■ What the exercise asks ■
Show all lines of the listing that hold the word "kind".

+ + +

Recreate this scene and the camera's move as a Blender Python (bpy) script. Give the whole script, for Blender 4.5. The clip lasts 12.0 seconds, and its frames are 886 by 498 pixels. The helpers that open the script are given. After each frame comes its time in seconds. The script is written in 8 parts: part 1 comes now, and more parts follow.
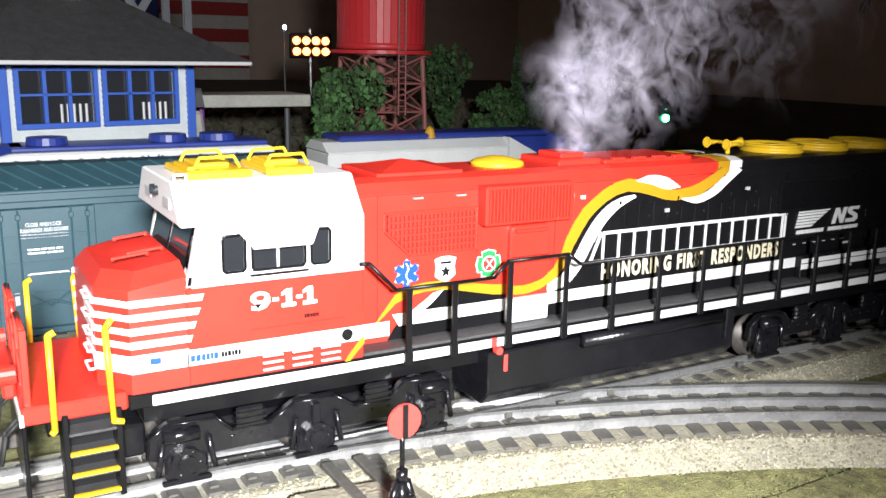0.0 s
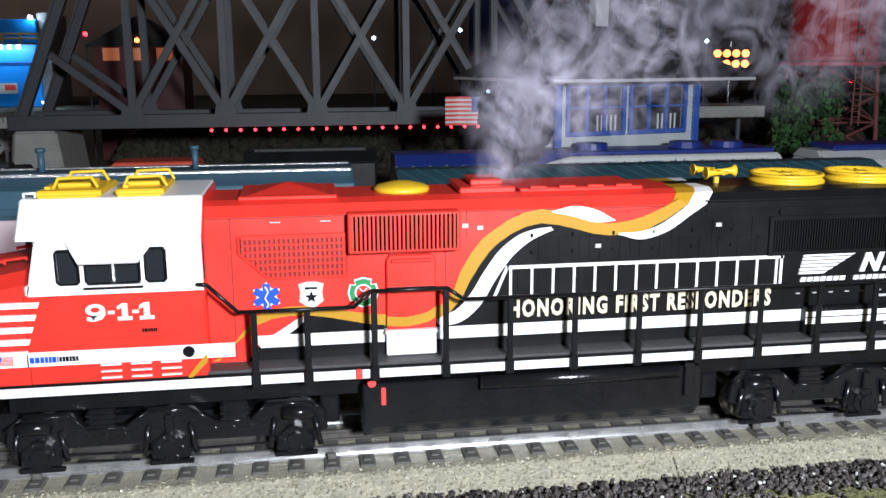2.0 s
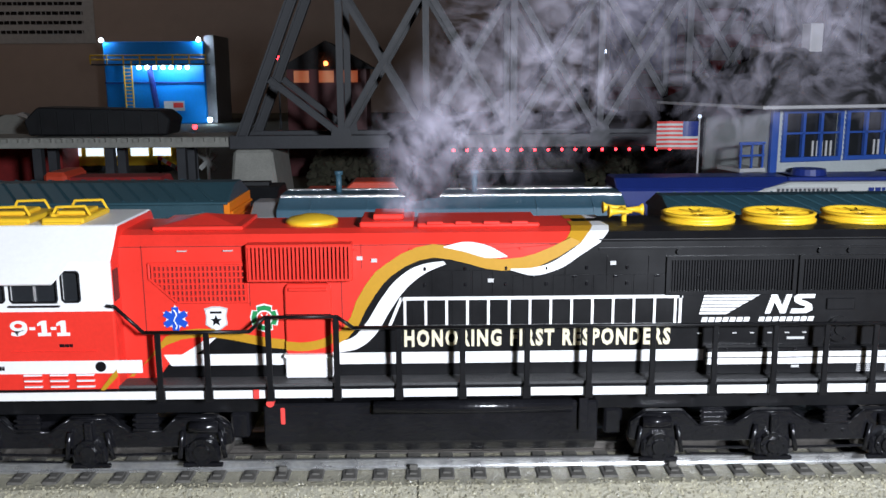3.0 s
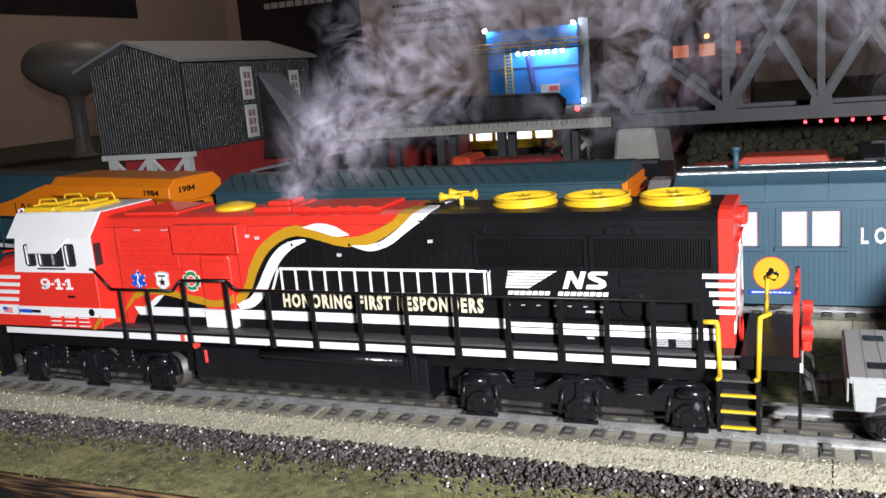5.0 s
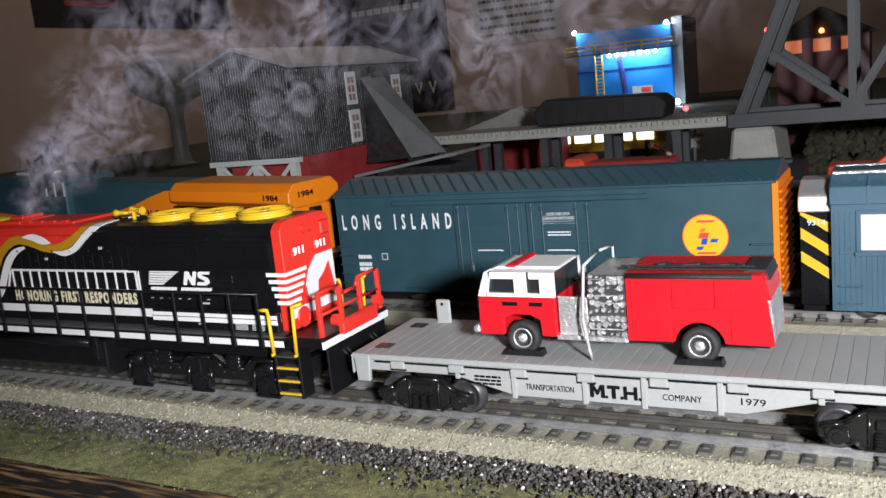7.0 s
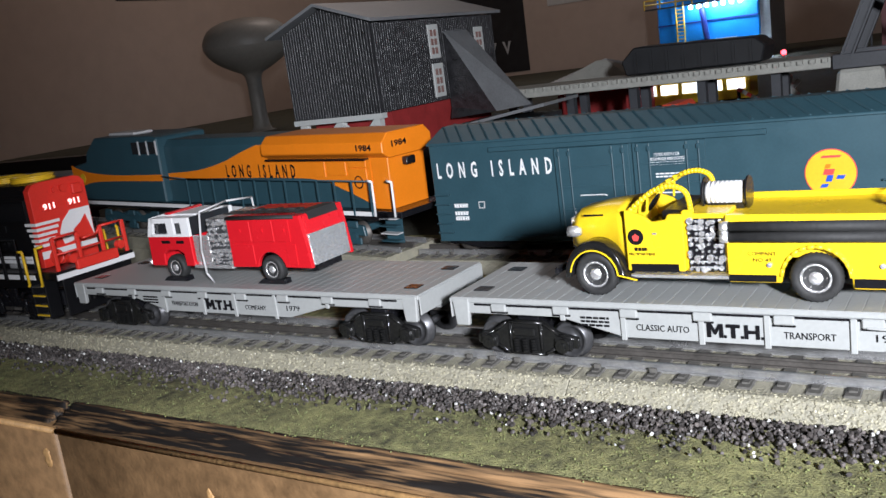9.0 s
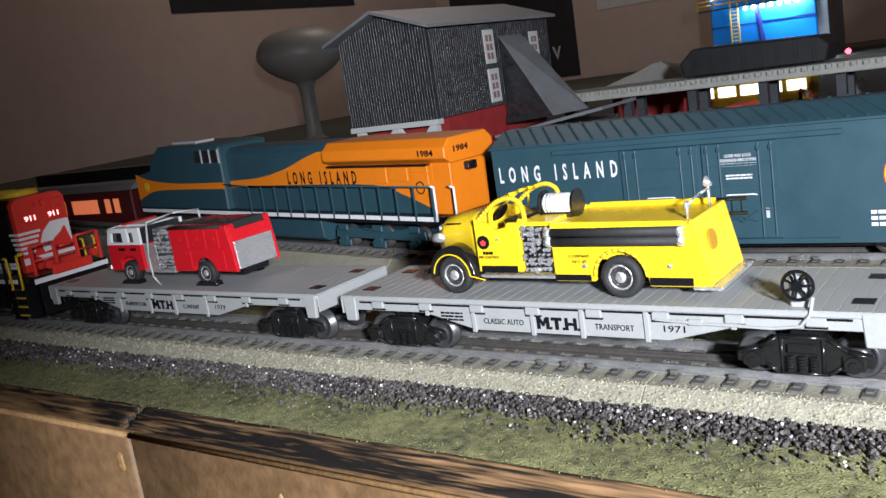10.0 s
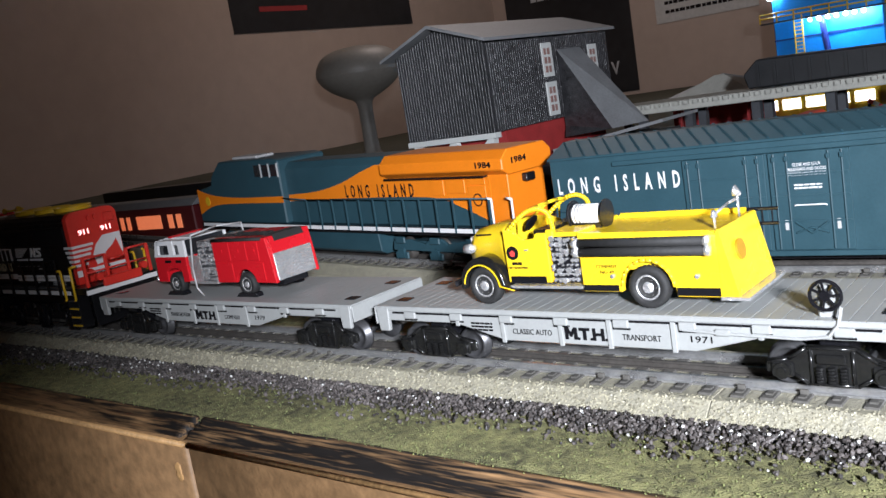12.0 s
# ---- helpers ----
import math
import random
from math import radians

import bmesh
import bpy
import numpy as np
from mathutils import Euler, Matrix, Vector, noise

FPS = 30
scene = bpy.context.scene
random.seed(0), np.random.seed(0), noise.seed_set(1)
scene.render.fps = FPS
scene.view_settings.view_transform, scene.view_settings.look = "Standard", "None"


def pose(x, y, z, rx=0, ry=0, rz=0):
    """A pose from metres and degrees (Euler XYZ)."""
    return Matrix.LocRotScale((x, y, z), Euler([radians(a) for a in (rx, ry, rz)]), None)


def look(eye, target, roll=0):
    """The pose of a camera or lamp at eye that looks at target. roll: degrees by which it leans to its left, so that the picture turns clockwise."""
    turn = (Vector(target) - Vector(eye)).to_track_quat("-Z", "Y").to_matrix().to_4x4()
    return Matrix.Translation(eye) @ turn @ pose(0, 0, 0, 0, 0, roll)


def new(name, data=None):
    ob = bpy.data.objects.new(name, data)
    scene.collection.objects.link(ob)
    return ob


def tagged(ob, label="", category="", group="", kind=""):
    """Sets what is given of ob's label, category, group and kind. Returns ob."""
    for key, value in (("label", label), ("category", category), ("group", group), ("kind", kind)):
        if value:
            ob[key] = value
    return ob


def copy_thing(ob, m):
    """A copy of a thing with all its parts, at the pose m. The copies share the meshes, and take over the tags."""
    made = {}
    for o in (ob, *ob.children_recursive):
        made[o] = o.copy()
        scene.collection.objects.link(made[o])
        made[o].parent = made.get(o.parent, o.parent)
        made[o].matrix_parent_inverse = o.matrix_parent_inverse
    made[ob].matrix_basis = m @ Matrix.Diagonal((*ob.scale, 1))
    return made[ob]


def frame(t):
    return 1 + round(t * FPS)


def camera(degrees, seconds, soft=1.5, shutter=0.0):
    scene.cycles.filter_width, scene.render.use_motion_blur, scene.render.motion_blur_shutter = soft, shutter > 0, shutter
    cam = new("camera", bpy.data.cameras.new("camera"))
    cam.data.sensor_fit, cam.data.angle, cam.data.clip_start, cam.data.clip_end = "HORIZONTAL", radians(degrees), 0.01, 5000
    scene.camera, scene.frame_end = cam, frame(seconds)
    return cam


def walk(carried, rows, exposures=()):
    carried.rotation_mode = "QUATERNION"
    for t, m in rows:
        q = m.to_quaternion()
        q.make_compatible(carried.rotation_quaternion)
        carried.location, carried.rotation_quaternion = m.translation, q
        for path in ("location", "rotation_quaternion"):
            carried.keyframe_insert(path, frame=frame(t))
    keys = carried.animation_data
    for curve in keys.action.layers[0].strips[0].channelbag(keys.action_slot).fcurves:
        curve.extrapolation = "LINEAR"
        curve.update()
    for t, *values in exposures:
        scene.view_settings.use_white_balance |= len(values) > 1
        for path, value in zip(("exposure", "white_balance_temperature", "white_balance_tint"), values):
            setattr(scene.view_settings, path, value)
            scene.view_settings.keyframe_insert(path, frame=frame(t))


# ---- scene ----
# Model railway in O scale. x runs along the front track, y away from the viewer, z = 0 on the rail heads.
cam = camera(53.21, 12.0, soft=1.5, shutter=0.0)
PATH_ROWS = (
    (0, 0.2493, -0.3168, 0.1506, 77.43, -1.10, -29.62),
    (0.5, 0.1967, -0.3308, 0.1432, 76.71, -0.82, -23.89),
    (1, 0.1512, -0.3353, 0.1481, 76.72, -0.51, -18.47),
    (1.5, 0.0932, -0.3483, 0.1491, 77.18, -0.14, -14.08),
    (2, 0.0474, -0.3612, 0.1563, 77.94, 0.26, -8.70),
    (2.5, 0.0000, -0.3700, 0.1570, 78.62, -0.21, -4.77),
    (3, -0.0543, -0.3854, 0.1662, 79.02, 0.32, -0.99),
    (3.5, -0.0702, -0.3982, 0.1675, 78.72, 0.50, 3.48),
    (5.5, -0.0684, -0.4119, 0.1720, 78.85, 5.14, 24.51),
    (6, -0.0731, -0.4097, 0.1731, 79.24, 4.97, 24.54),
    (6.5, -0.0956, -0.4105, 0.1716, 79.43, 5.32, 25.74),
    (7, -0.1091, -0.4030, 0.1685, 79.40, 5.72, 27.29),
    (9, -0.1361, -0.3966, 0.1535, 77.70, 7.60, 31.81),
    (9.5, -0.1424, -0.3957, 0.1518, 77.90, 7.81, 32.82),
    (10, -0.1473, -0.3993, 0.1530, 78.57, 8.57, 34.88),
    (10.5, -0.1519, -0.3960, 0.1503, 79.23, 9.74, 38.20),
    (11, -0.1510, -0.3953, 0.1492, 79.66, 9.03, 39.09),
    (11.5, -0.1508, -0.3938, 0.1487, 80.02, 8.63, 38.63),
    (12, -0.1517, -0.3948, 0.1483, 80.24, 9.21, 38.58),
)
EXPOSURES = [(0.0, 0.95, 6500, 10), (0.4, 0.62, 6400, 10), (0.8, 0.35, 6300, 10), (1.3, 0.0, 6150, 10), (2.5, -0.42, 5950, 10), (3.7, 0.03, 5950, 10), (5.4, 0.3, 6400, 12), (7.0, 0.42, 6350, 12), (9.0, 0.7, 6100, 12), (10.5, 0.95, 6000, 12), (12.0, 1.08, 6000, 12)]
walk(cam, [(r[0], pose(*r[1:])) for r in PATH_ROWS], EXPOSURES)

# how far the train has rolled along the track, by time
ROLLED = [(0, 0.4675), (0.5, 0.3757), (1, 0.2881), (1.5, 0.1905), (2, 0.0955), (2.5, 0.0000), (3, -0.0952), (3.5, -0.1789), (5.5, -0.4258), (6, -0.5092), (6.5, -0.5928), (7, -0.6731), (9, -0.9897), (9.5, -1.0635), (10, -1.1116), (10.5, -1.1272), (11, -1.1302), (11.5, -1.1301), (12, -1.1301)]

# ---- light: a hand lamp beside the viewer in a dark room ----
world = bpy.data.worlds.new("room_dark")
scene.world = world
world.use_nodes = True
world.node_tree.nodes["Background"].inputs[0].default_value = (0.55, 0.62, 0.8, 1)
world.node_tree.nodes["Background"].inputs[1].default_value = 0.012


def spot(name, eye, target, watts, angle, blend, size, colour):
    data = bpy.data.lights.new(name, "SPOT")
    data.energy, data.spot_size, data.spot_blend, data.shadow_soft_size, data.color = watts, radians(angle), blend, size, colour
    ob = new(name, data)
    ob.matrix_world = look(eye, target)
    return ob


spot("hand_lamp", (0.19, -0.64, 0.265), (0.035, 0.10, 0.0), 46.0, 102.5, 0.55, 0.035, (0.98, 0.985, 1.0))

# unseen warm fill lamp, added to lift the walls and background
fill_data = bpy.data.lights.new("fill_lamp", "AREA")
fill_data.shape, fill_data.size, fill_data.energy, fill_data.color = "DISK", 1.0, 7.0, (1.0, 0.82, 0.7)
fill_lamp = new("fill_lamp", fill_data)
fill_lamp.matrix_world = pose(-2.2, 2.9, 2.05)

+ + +

■ The answer ■
def tagged(ob, label="", category="", group="", kind=""):
    """Sets what is given of ob's label, category, group and kind. Returns ob."""
    for key, value in (("label", label), ("category", category), ("group", group), ("kind", kind)):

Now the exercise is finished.